I swallowed, suddenly aware of what I had done and how impossible it would be to take it back. “I know.”
His thumb moved once against my side. “That was a very poor interpretation of distance.”
I feel so small, breathless and completely unsteady.
“Stop looking at me like that,” I whispered.
His gaze dropped to my mouth again. “I can’t.”
The honesty of it sent another wave of heat through me.
I stepped back before I did something even more reckless.
His hand fell away immediately.
That almost made me kiss him again.
I hated us both a little for that.
The club music pulsed faintly beyond the hallway, reminding me there were still people in the world, still cameras, still consequences, still an entire life outside the two of us.
I smoothed a hand over the front of my dress and forced air into my lungs. “This doesn’t fix anything.”
“I know.”
I looked at him, at the mouth I had just kissed, at the man who could ruin peace just by standing near it. “I’m still angry with you.”

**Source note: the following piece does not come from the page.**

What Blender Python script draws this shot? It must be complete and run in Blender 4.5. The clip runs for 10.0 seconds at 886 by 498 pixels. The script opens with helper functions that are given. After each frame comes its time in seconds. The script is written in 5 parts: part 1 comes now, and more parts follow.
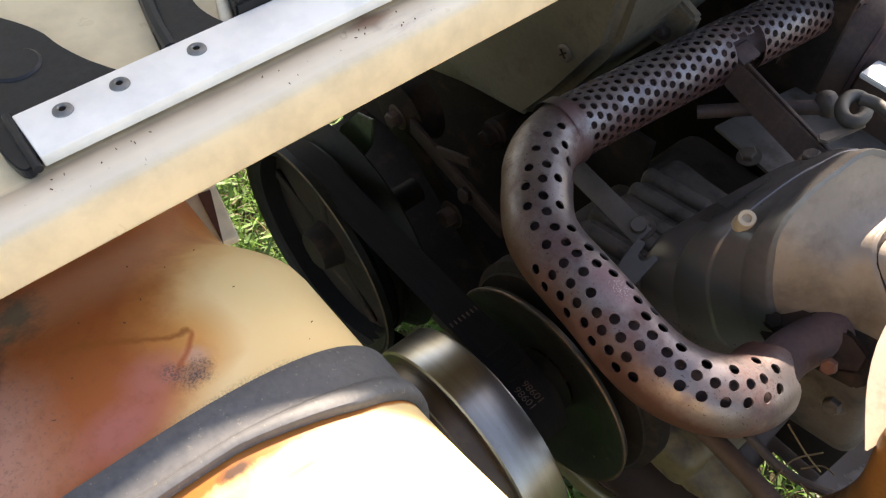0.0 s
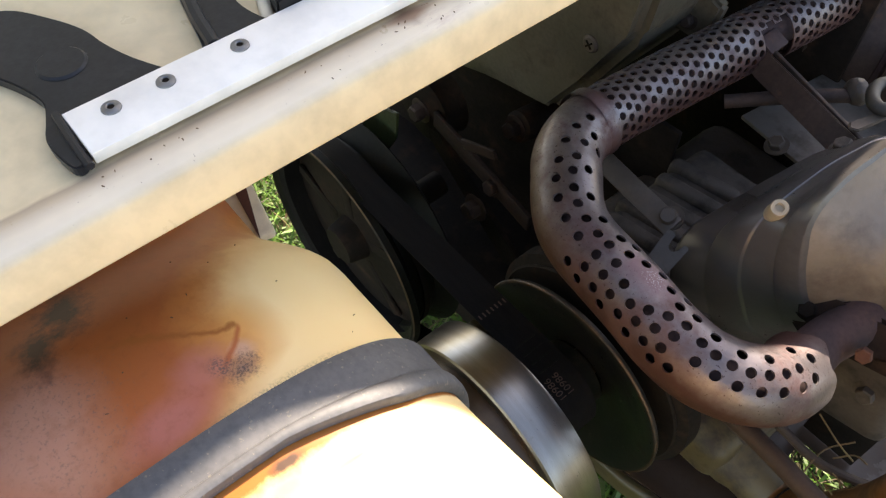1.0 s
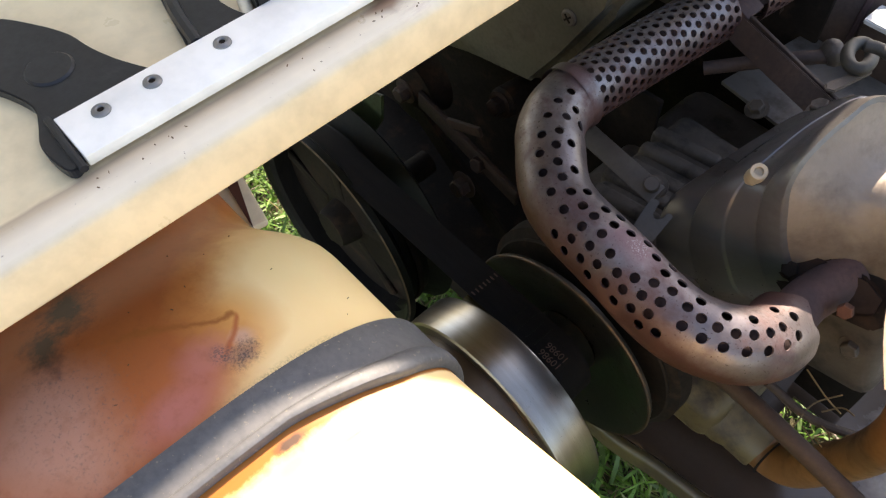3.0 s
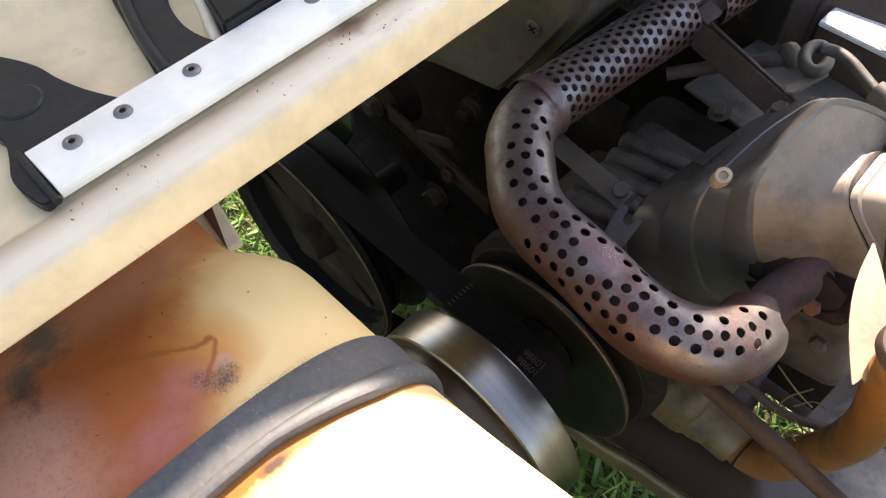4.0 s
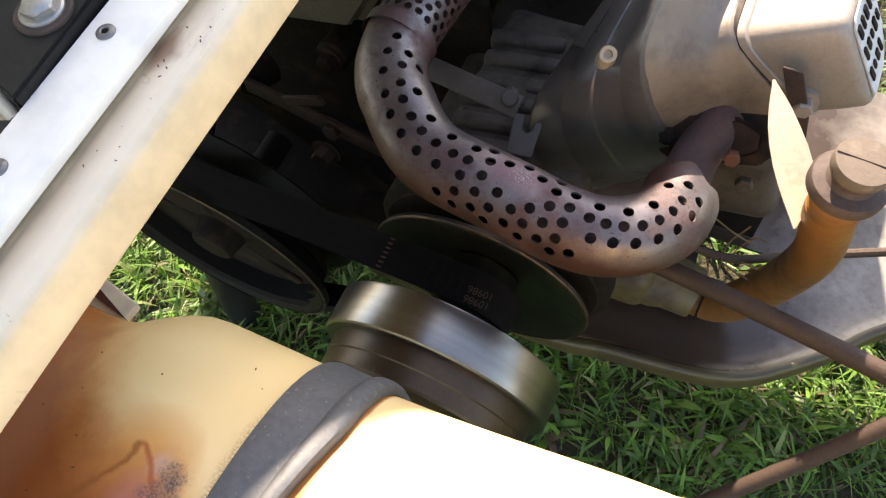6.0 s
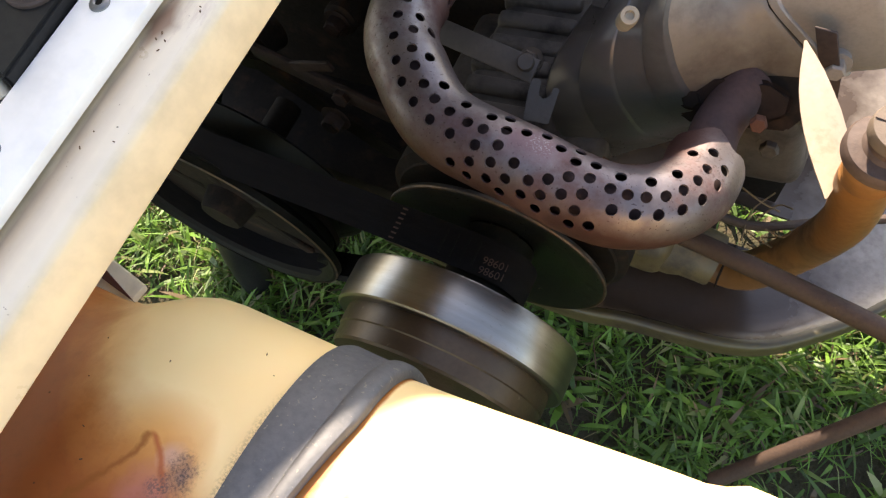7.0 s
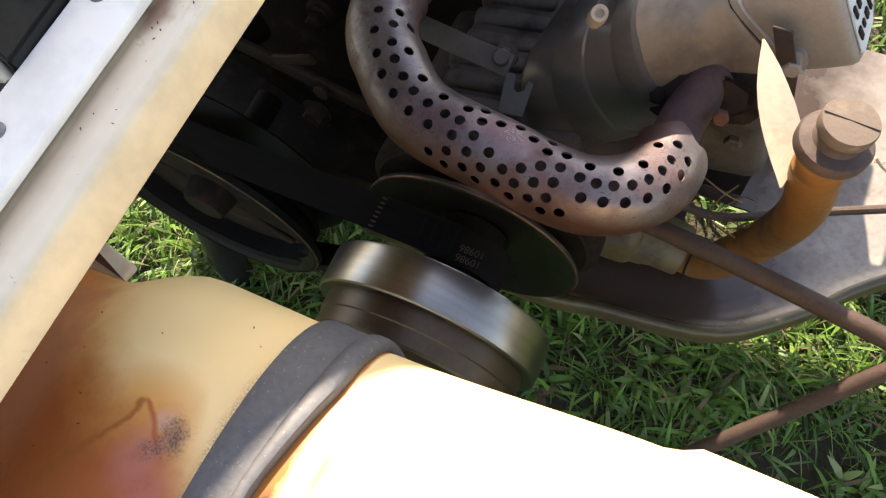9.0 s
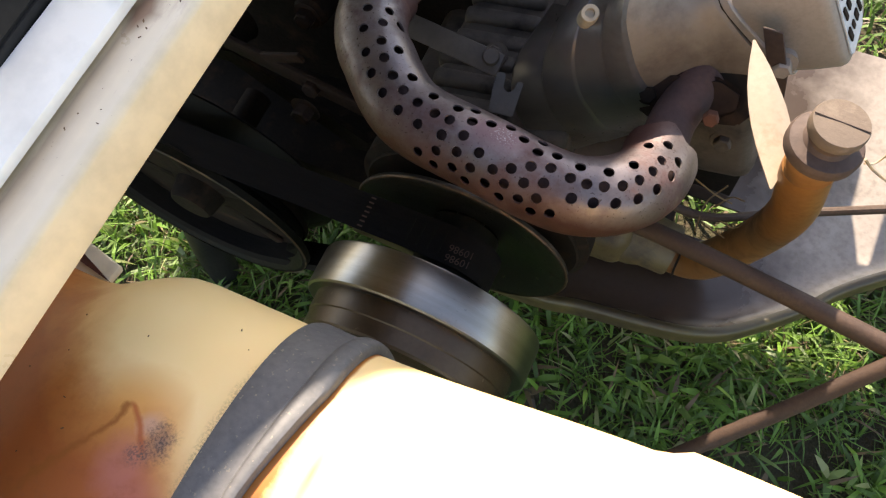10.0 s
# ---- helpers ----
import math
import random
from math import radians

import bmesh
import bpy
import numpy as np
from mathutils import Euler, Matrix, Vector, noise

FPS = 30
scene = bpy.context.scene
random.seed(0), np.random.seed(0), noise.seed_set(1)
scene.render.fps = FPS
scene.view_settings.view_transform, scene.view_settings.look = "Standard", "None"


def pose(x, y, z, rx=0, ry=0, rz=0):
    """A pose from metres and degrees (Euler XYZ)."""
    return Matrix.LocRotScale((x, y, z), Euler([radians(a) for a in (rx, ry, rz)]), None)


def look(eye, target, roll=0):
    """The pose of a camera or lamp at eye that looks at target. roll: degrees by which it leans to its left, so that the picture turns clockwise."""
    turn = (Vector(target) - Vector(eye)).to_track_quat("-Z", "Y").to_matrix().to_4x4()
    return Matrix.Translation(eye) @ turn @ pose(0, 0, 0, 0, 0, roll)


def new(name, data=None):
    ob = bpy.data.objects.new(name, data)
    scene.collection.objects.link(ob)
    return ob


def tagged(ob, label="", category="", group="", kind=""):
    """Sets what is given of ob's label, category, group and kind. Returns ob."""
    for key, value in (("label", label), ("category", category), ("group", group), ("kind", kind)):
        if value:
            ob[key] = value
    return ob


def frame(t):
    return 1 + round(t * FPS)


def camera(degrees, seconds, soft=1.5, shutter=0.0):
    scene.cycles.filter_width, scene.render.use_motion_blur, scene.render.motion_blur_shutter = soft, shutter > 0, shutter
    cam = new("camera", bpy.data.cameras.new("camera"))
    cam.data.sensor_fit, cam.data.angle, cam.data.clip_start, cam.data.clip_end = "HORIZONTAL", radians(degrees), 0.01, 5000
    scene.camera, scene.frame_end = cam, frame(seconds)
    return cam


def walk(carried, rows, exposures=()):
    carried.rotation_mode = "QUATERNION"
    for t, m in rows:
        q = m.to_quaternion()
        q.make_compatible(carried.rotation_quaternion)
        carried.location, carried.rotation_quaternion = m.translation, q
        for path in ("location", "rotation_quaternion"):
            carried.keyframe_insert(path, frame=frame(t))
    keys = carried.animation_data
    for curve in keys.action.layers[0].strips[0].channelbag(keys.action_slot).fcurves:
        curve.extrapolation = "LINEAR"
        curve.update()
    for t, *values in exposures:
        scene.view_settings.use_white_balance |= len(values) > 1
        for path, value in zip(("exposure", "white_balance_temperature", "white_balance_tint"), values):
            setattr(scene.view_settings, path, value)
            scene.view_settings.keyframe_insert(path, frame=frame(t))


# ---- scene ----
from mathutils.geometry import delaunay_2d_cdt

cam = camera(59.7, 10.0, soft=1.25)
PATH = [
    (0, (0.0, 0.0, 0.924), (-0.908, 0.783, -0.677), 1.2),
    (0.5, (-0.004, 0.0, 0.929), (-0.918, 0.772, -0.674), -0.8),
    (1, (-0.007, -0.01, 0.925), (-0.924, 0.739, -0.686), -0.6),
    (1.5, (-0.007, -0.013, 0.93), (-0.899, 0.707, -0.709), -1.2),
    (2, (-0.006, -0.01, 0.936), (-0.887, 0.696, -0.714), -2.8),
    (3.5, (0.0, -0.011, 0.935), (-0.86, 0.734, -0.71), -3.0),
    (4, (-0.002, -0.01, 0.942), (-0.835, 0.772, -0.7), -2.4),
    (4.5, (-0.006, -0.011, 0.945), (-0.799, 0.814, -0.696), -0.5),
    (5, (0.0, 0.008, 0.951), (-0.749, 0.871, -0.69), -5.6),
    (5.5, (-0.011, 0.013, 0.946), (-0.659, 0.843, -0.755), -10.9),
    (6, (-0.027, 0.031, 0.934), (-0.585, 0.747, -0.848), -14.0),
    (7.5, (-0.036, 0.042, 0.924), (-0.587, 0.654, -0.898), -18.3),
    (8, (-0.022, 0.032, 0.929), (-0.567, 0.654, -0.892), -17.9),
    (8.5, (-0.028, 0.029, 0.933), (-0.542, 0.644, -0.9), -16.1),
    (9, (-0.027, 0.029, 0.94), (-0.524, 0.665, -0.89), -14.3),
    (9.5, (-0.023, 0.028, 0.941), (-0.512, 0.675, -0.888), -13.5),
    (10, (-0.029, 0.031, 0.938), (-0.497, 0.675, -0.897), -12.4),
]
walk(cam, [(t, look(eye, target, roll)) for t, eye, target, roll in PATH], [(0.0, 1.75, 7800, 16), (2.0, 1.80, 7800, 16), (5.0, 1.86, 7800, 16), (7.5, 1.86, 7800, 16), (8.0, 1.92, 7800, 16), (8.5, 1.74, 7800, 16), (9.0, 1.70, 7800, 16), (10.0, 1.62, 7800, 16)])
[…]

A quieter look came into his eyes. “I know that too.”
I nodded once, more for myself than for him.
Then I moved past him toward the door to the club.
This time his hand caught my wrist.
Not hard. Barely enough to stop me.
I turned back.
His expression had gone unreadable again, but his voice was low and rough when he said, “Melody.”
My pulse answered before I did. “What?”
He held my gaze for one dangerous second. “If you do that again, it won’t end in a hallway.”
Heat flooded my face so fast I was grateful for the dark.
I pulled my wrist gently from his fingers. “Then it’s a good thing that I did it now, and won’t repeat it ever again.”
He looked at me for one long, devastating moment, then stepped aside with a smirk on his face, like he is not believing me.
I walked back into the light of the club with my heart trying to tear itself apart inside my chest.
And for the rest of the night, I could still feel his mouth on mine.